Monthly Archives: December 2013

Tips on How to Run a Successful Conference or Seminar – Part 2 How to Plan for a Conference

The last post reviewed the corporate reasons for having a conference. There can be many business reasons why a company should consider having a conference, not least are that events are an important part of the marketing mix. We will now outline the main check points to consider when planning a conference:

  • Clarify the business rational for a conference, to make sure that this is the correct event for your marketing promotion as outlined in part 1
  • Make sure that you start the planning of a conference in plenty of time to be able to plan and market your event. This can depend on the conference size and how easy it is to book a venue. You need to consider how much time your target audience will need in advance to put the date in their diary and to get them so sign up as delegate.
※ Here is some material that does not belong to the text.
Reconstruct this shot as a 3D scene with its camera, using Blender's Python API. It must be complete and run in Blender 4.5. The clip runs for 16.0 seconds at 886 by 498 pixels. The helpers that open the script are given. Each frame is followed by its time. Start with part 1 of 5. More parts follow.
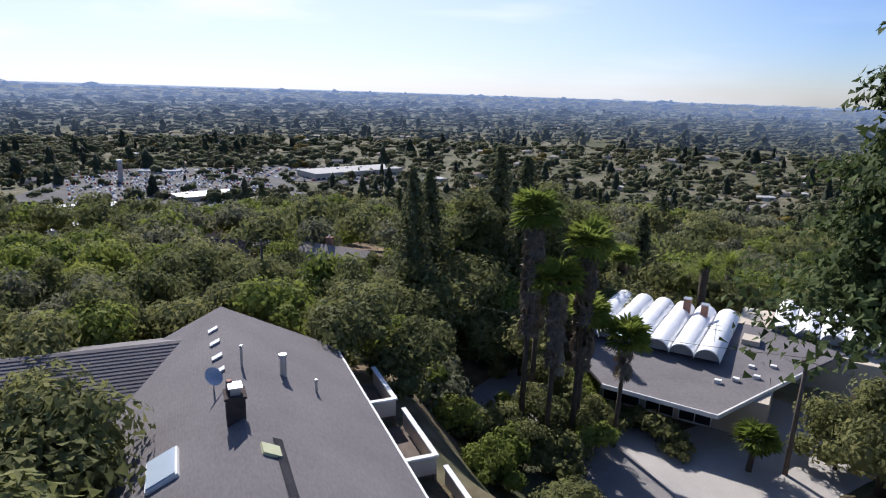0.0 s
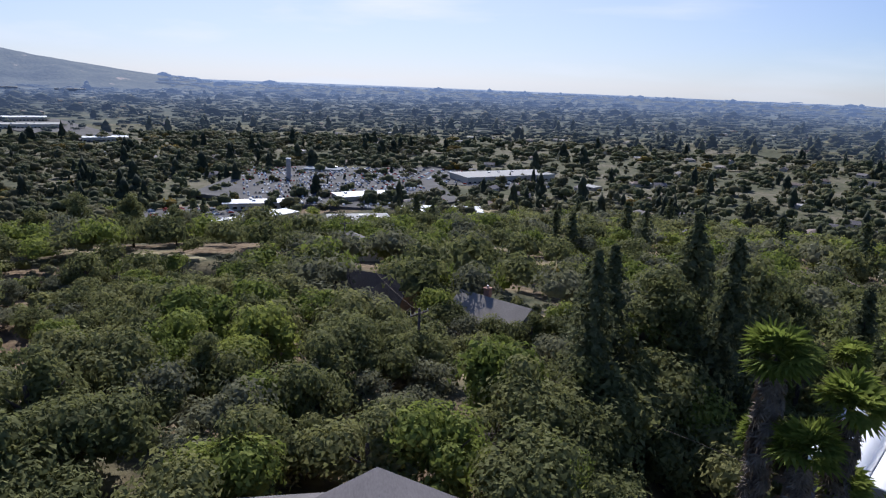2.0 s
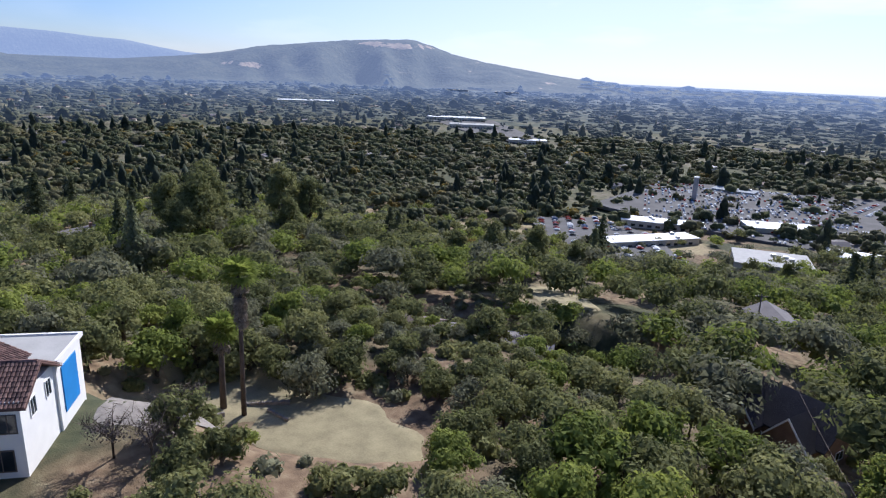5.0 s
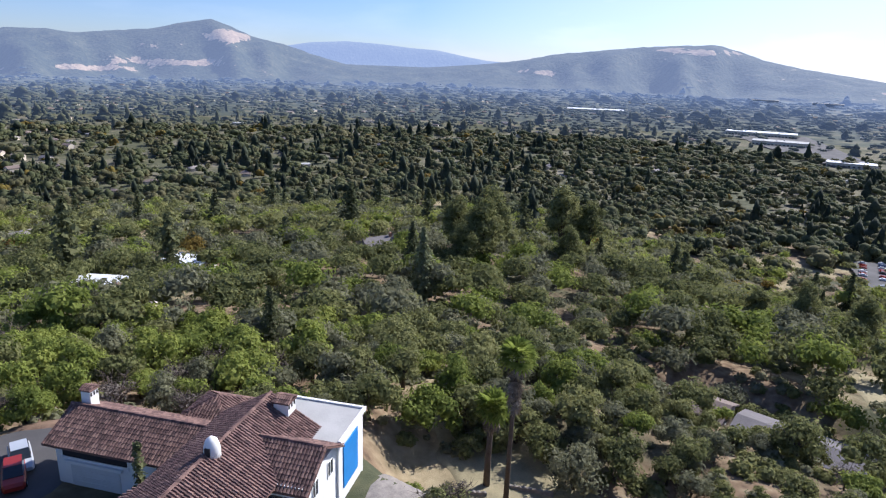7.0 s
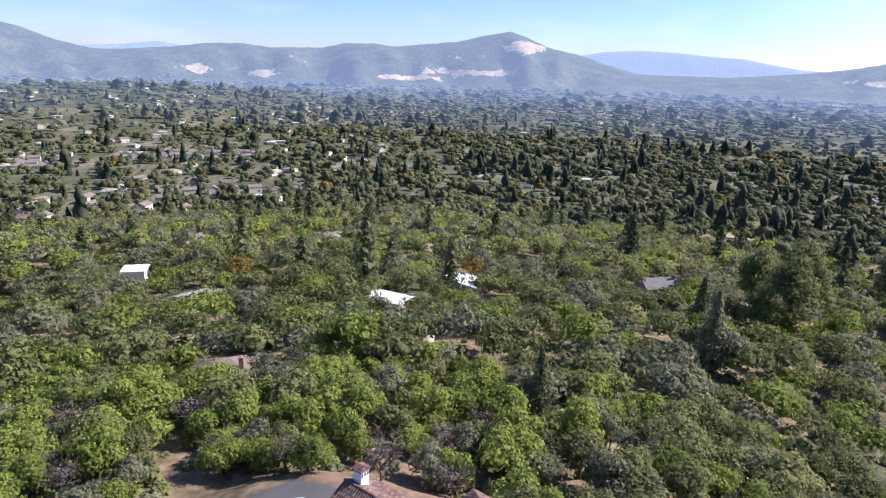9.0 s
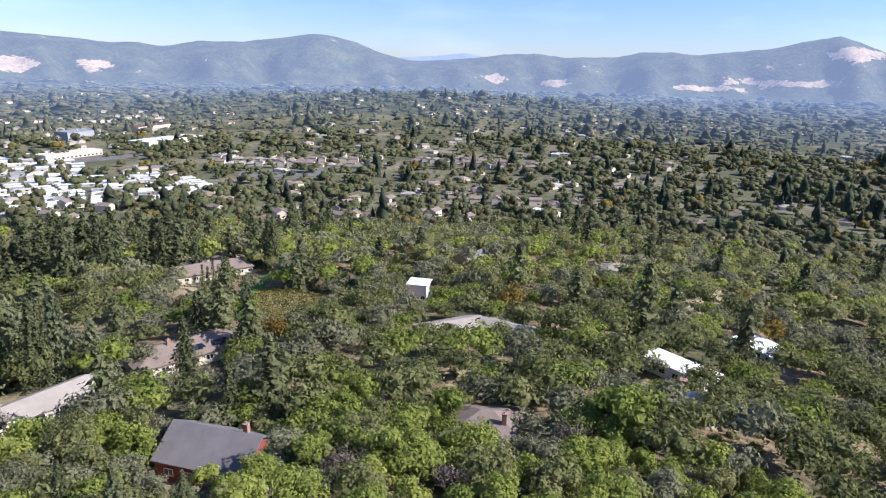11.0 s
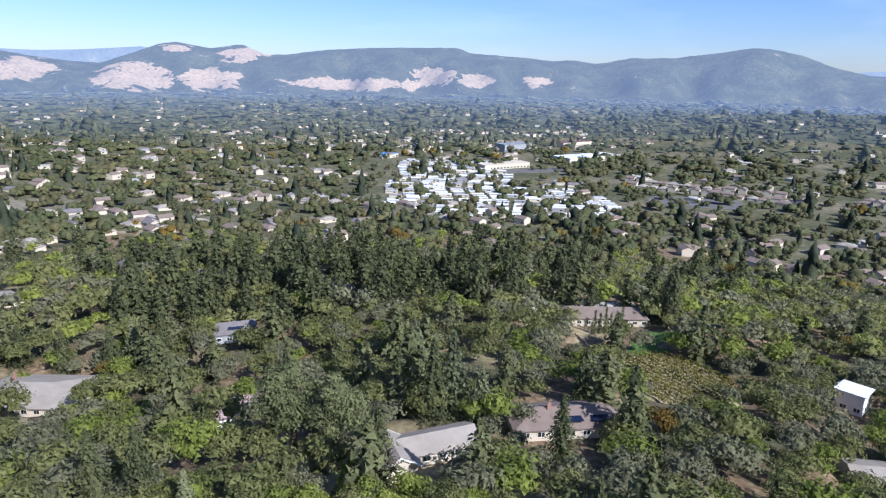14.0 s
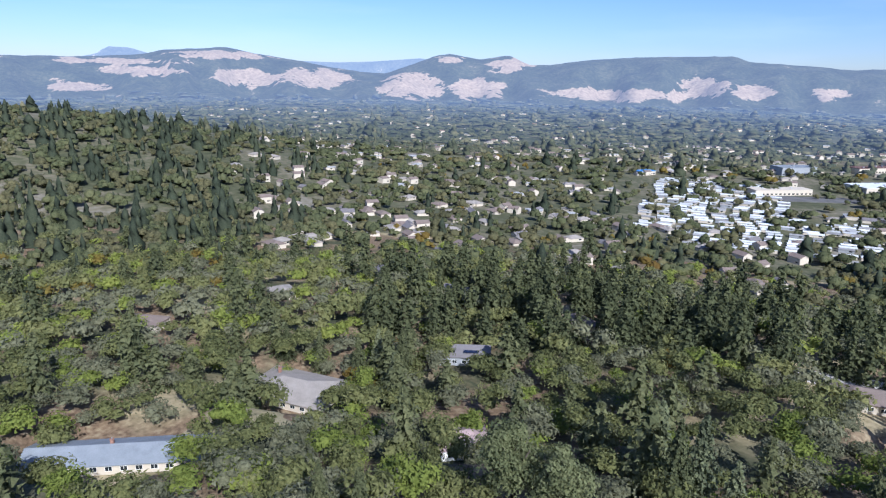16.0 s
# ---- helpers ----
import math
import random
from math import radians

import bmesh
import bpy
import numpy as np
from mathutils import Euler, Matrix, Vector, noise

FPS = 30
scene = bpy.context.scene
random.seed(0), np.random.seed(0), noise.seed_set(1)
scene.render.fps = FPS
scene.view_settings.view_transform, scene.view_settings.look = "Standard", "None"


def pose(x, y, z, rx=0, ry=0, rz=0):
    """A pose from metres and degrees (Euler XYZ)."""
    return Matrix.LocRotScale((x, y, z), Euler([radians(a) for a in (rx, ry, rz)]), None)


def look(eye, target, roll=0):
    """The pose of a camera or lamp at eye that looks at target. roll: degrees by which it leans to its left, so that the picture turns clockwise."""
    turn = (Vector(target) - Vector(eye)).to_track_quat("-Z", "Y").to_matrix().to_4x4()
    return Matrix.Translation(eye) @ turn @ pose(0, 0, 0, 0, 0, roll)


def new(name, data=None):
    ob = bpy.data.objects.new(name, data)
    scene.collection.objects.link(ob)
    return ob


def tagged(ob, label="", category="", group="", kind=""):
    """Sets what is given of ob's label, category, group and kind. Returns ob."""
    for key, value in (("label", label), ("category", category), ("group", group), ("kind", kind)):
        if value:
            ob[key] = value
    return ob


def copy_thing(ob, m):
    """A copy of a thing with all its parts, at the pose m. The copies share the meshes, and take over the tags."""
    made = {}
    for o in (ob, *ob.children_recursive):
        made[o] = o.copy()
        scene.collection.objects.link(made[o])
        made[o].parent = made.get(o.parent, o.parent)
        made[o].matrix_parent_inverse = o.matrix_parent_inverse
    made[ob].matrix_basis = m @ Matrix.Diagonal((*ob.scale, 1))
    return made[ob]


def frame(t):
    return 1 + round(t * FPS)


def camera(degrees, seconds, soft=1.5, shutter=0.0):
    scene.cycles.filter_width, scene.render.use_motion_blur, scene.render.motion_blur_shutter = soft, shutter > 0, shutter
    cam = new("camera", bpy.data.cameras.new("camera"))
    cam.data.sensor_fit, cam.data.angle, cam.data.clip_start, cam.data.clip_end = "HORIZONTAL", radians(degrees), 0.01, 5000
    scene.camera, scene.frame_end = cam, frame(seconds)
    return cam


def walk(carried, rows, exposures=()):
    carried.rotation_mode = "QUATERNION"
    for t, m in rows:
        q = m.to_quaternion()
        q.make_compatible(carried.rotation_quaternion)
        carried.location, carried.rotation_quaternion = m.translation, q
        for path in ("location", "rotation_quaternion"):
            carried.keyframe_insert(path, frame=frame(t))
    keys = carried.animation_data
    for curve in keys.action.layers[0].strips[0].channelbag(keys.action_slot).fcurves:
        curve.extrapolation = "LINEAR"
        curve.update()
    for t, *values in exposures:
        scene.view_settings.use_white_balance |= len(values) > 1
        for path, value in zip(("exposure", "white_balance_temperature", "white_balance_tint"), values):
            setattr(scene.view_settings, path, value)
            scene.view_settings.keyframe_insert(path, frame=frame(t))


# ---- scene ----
cam = camera(69.2, 16.0, soft=1.2)
METRES, EYE, TILT, LEAN, TURN = 95.0, 98.0, -14.2, -1.7, 0.0
ROWS = [
    (0.0, 0.0, 0.0, 0.0, 0.0, 0.0, -0.0),
    (0.5, -0.0074, 0.0222, 0.0191, 1.66, -0.02, -0.5),
    (1.0, -0.0164, 0.0427, 0.0382, 4.53, -0.09, -1.32),
    (1.5, -0.0268, 0.0622, 0.0577, 8.24, -0.21, -2.38),
    (2.0, -0.0376, 0.0802, 0.0774, 12.83, -0.48, -3.62),
    (2.5, -0.0493, 0.0977, 0.0964, 18.13, -0.88, -5.0),
    (3.0, -0.062, 0.1126, 0.1153, 23.59, -1.4, -6.38),
    (3.5, -0.077, 0.1263, 0.1332, 29.29, -2.06, -7.78),
    (4.0, -0.0928, 0.1378, 0.1511, 35.22, -2.86, -9.17),
    (6.5, -0.1879, 0.1618, 0.2425, 65.88, -8.65, -14.31),
    (7.0, -0.2142, 0.1615, 0.2595, 72.39, -10.14, -14.98),
    (7.5, -0.2406, 0.1576, 0.2756, 78.61, -11.59, -15.5),
    (8.0, -0.2669, 0.1515, 0.2906, 84.99, -13.13, -15.84),
    (8.5, -0.2931, 0.1425, 0.3046, 91.41, -14.7, -16.03),
    (9.0, -0.319, 0.1305, 0.3172, 97.9, -16.3, -16.02),
    (11.5, -0.4348, 0.0343, 0.3778, 129.83, -23.68, -13.47),
    (12.0, -0.4553, 0.0077, 0.3883, 136.19, -24.91, -12.48),
    (12.5, -0.4748, -0.0202, 0.3988, 142.12, -25.94, -11.41),
    (13.0, -0.4918, -0.0503, 0.4082, 147.95, -26.84, -10.31),
    (13.5, -0.5077, -0.0813, 0.4172, 153.76, -27.62, -9.11),
    (14.0, -0.52, -0.1144, 0.4245, 159.21, -28.2, -7.91),
    (14.5, -0.5282, -0.1478, 0.432, 164.56, -28.68, -6.69),
    (15.0, -0.5349, -0.1819, 0.4388, 170.04, -29.07, -5.37),
    (15.5, -0.5373, -0.2159, 0.4459, 175.35, -29.31, -4.07),
    (16.0, -0.5385, -0.2509, 0.4524, 180.94, -29.46, -2.66),
]
walk(cam, [(t, pose(0, 0, EYE, TILT, LEAN, TURN) @ pose(METRES * x, METRES * y, METRES * z, 90 + pitch, roll, yaw)) for t, x, y, z, yaw, pitch, roll in ROWS],
     exposures=[(0.0, 0.55, 6150, 13), (1.5, 0.24, 6000, 13), (3.0, 0.42, 5800, 14), (4.0, 0.52, 5800, 14), (7.0, 0.78, 5900, 14), (9.0, 1.15, 6000, 17), (12.5, 0.95, 5850, 13), (16.0, 0.68, 5450, 12)])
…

The more time you have the better you can plan your marketing and promotion. Suggestion is at least 5 months in advance.
  • Setting objectives – this is vital not only to understand why you are holding the event but also they will provide direction for everything in the planning and promotional phases and you will be able to test the ROI at the end of the event. The success of an event will be judged on its achievement of the main objectives. Do not have too many objective, you need one overriding objective and maybe two or three others that support the main objective This may be something you cannot do on your own you may have to involve the initiators to clarify their objective and this may be done in conjunction with the marketing or sales department.
  • In the planning stage it is also good to be able to understand how you are going to measure or quantify your objectives. Specific questions on the feedback form can be used not only for measuring one specific conference but can also be used as a rolling measure of effectiveness which is updated after each event. This gathering of statistical information may be useful in planning the current conference and future events. Further information will be detailed in part 8.
  • Clarify type of conference – for internal employees or external delegates. If for external delegates you need to understand who your audience is? Are they dealers, partners, customers, potential customers, or the media? The target audience will be guided by the objective of your conference and having a clear target audience will make your promotion easier.
  • How many people should attend? Your numbers will be influenced by the budget as well as venue.
  • Will you be charging an attendance fee? This can make a huge difference to the level of your costs or profits from the conferences. Sometimes charging a fee can increase the delegate’s perception of the value of the conference. If you are not paying an attendance fee you may consider using a partners to sponsor certain parts of the conference e.g. speaker slots, reception, coffee breaks, maybe advertise their name on documentation such as invitation/programme or delegates pack.
  • The subject matter/content – theme, this will be guided by your main objectives and should focus on what it is that you want people to take away, to remember and act upon.
  • Duration of the conference – one day or over several days? How many sessions, which day of the week to hold the conference? Your business objectives and target audience will dictate this. Check that your conference does not clash with another event in your industry or nationally.
  • Location of the conference – will your audience be from the UK, Europe or worldwide? Whatever country you decide upon you should also consider easy access for the delegates to attend, near an airport or train station, city centre of a venue in a secluded location?
  • Type of venue suitable for the conference. Is it to be held in a conference centre, unusual venue, historical, academic venue or hotel the latter is important if accommodation is required? Details of finding the right venue, location and duration will be discussed in part 4.
  • Setting the budget and having funds that is sufficient to fulfil the objects and make sure that the event is to the right level of standard. Details of setting a budget will be discussed in part 3.
  • Marketing for the conference – how are you going to manage the creativity of the event? Will you, use an agency, or doing this internal? Creating the brand, theme, signage and graphics for all conference material including the programme and invitation. What is the invitation process, how is the conference going to be promoted? Will you use a production company for the presentation? All this will be out lined in part 5.
  • Event Management and logistics – decide on whether you are going to do all this yourself, or just certain parts of the project or outsource to an event management company. Event management logistics that needs to be considered include:
    • Putting together a Gantt chart showing time lines with action points, responsibility and critical dates
    • Invitation process to include delegate invitation and registration
    • Registration management – client lists
    • Travel arrangement
    • Accommodation
    • Liaison with venue to include:
      Room set up
      Audio Visual requirements
      Food and beverage
      Running order for breaks, luncheon, reception
      Booking accommodation if on site or hotel
    • Logistics of getting materials to the conference venue
    • Speaker management including co-ordination of speakers, presentation, hand outs
    • Production of delegate documentation including delegate packs and badges

All the above will be covered in part 6

  • On site management to include a conference desk, registration, delegate packs, on site liaison with venue, speaker and guest management, security, health and safety all this will be outlined in part 7.